CORBA defines numerous things, including Object Request Brokers (ORBs) and the Interface Definition Language (IDL). The next two sections describe these concepts.
An Object Request Broker (ORB) is middleware that establishes the client-server relationships between objects. It provides a mechanism for transparently communicating client requests to servers.
Using an ORB, a client can transparently invoke a method on a server object, which can be on the same machine or across a network. The ORB intercepts the call and is responsible for finding an object that can implement the request, passing it the parameters, invoking its method, and returning the results. The client does not have to be aware of where the object is located, the programming language in which it is written, the operating system it is running on, or any other implementation details that are not part of the object's interface. Thus the ORB provides interoperability between applications on different machines in heterogeneous distributed environments and seamlessly interconnects multiple object systems.
An ORB simplifies distributed programming by decoupling the client from the details of the method invocations. This makes client requests appear to be local procedure calls.
ORBs also provide flexibility. They let programmers choose the most appropriate operating system, execution environment, and even programming language to use for each component of a system under construction. More important, they allow the integration of existing components. In an ORB-based solution, developers simply model the legacy component using the same IDL (see next section) they use for creating new objects, then write "wrapper" code that translates between the CORBA standard and the legacy interfaces.
The Interface Definition Language (IDL) is a language that lets you describe an object's interface without regard for the language in which the object is implemented. Each object that is invoked through CORBA has a corresponding IDL file.
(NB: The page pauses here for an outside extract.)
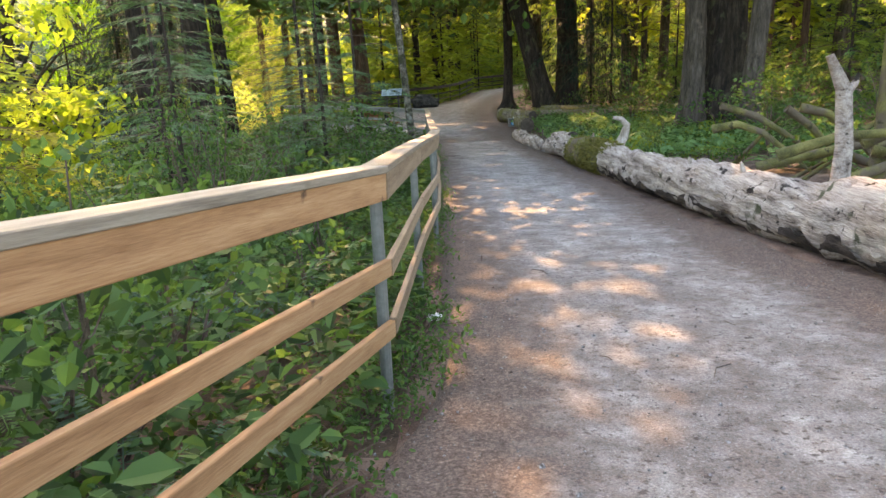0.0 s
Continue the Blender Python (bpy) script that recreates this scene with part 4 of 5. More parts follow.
bark_sheet("bark_sheet", A1, [0.42, 0.40, 0.37, 0.34, 0.32], -1.9, -0.42, 4, M["log_bark"], "dark ragged bark along the underside")
bark_sheet("bark_sheet", A2, [0.325, 0.335, 0.315], -1.9, -0.6, 9, M["log_bark"], "dark ragged bark along the underside")
tagged(drift, "long bleached fallen log with a mossy stretch edging the trail", "log")

rot = empty("rotten_log")
part("trunk", log_mesh([at_land(2.30, 21.0, 0.10), at_land(2.15, 22.6, 0.12), at_land(2.0, 24.4, 0.12), at_land(1.95, 26.0, 0.12), at_land(1.92, 27.3, 0.10)], [0.17, 0.21, 0.20, 0.20, 0.14], M["dead"], 40, 1.0, 36, M["dead"], 0.2, 8, 1.2), rot)
for (x, y, h, d) in ((2.2, 21.9, 0.2, 0.16), (2.1, 23.2, 0.25, 0.12), (2.0, 24.9, 0.22, 0.15), (1.95, 26.4, 0.2, 0.14), (2.15, 22.9, 0.22, 0.12)):
    spur(rot, [at_land(x, y, h - 0.08), at_land(x + 0.03, y + 0.05, h + d * 0.6), at_land(x + 0.02, y + 0.1, h + d)], 0.05, M["dead"])
part("moss_patch", log_mesh([at_land(1.99, 25.9, 0.16), at_land(1.95, 26.6, 0.17)], [0.165, 0.16], M["moss"], 12, 0.8, 8, None, 0.05, 2), rot, "green moss patch")
tagged(rot, "crumbling bleached rotten log lying at the trail's edge", "log")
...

Compiling an interface description stored in an IDL file produces glue code that gets executed when an application invokes the object through CORBA.
On the client side, the generated glue code packages the request and its parameters into a CORBA::Request object, then passes the request object to an ORB. The ORB locates an appropriate server and passes it the request object. Then on the server side, the generated glue code unpackages the request's parameters and invokes the appropriate server object method.
NOTE: The client application, and its glue code, can be in a language and platform different from that used for the server-side application and glue code. For example, a Java client can be served by a C++ server. In this way, IDL provides language independence.